• **DATA SHOWN**
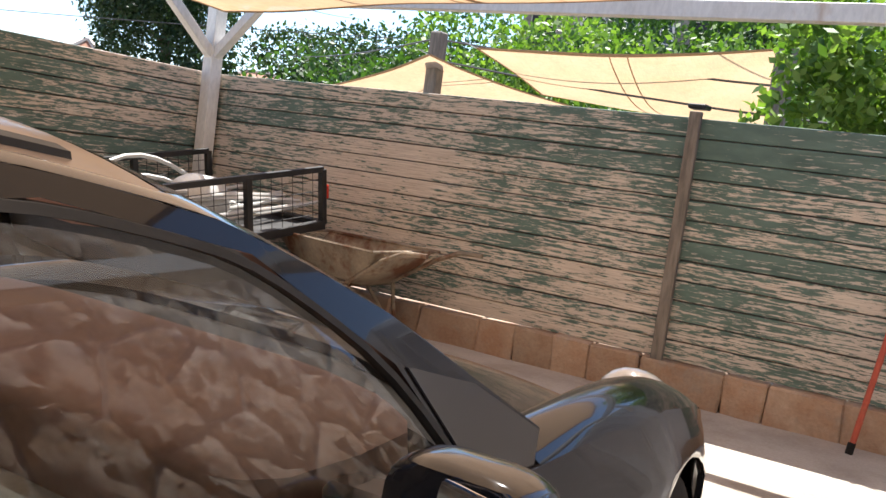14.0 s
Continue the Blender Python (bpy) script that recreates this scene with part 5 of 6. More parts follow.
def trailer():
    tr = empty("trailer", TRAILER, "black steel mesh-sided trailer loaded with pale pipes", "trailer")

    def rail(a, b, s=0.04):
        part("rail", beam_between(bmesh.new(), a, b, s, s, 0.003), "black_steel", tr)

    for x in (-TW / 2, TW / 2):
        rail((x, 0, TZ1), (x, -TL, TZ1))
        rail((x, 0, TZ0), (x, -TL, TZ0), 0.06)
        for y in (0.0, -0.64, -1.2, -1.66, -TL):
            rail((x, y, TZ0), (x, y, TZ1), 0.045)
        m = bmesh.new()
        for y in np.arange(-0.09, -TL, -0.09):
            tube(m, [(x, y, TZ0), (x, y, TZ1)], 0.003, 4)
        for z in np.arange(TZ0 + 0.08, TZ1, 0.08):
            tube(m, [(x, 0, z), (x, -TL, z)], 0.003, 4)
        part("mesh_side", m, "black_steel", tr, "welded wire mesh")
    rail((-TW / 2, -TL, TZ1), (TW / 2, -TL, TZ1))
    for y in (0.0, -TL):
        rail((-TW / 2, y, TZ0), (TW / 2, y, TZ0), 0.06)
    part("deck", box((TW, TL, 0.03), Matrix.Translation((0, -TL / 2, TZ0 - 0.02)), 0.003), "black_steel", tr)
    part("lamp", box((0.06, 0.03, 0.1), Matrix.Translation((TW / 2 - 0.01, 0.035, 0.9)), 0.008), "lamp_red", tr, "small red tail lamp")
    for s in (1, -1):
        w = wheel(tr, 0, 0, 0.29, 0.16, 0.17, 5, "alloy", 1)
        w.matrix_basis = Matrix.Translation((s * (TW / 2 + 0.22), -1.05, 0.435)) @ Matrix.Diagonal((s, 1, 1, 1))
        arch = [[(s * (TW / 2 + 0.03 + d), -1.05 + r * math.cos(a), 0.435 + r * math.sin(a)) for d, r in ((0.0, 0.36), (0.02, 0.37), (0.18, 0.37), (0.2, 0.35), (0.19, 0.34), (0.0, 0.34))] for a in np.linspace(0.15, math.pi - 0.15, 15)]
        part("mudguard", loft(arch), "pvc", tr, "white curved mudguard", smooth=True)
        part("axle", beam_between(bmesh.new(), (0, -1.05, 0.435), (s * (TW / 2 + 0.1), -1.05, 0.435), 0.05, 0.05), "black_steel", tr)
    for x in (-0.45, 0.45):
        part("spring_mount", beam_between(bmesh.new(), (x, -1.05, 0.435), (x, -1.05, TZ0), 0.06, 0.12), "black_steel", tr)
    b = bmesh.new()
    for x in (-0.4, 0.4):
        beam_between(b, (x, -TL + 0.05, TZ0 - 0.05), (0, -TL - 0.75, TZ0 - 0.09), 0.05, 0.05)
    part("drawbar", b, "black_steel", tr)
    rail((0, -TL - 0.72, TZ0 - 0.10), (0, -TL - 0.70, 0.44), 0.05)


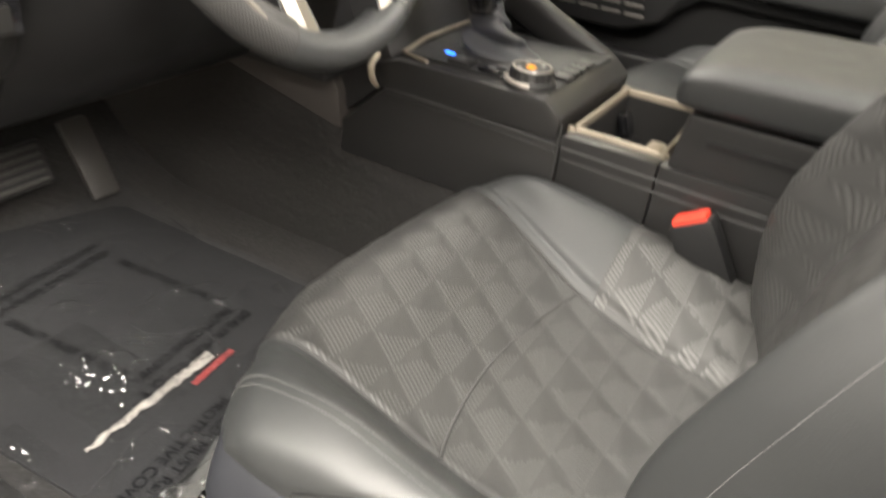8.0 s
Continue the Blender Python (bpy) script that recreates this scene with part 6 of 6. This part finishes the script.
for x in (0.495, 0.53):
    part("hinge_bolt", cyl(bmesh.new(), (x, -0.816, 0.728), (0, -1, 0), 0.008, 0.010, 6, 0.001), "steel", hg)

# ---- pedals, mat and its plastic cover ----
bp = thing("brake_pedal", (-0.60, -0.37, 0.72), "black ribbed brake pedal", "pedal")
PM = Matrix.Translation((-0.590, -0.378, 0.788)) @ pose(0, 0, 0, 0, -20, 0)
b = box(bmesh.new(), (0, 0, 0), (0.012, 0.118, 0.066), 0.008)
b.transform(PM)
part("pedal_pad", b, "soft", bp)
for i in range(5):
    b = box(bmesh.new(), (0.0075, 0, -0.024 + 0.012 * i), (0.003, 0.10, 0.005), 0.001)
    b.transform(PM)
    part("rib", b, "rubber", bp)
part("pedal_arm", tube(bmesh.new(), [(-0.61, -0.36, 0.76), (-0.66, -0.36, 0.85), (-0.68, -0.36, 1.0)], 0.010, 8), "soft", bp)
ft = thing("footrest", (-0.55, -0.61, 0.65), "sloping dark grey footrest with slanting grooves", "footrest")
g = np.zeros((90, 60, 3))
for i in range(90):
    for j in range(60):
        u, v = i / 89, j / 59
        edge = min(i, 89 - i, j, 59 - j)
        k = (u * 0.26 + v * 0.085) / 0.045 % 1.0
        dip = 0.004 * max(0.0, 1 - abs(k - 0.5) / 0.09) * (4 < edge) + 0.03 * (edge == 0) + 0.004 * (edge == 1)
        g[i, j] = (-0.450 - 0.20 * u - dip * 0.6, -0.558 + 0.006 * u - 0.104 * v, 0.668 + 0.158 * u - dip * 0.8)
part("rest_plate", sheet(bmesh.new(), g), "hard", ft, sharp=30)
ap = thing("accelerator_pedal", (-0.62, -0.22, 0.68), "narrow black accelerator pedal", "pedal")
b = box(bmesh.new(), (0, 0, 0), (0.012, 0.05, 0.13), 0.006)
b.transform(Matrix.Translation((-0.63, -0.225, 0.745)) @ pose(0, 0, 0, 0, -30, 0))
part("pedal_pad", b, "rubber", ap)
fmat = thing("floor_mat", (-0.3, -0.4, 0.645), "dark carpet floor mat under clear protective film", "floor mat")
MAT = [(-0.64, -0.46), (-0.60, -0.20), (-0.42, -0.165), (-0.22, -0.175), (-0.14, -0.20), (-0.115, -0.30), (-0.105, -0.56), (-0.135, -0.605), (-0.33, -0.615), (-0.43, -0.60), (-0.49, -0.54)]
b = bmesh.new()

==

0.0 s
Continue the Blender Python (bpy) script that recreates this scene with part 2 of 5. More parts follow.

==

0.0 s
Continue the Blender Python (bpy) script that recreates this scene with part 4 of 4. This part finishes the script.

• **DIRECTIONS**
State only the count of lines above that hold the string "More".

• **TASK RESPONSE**
2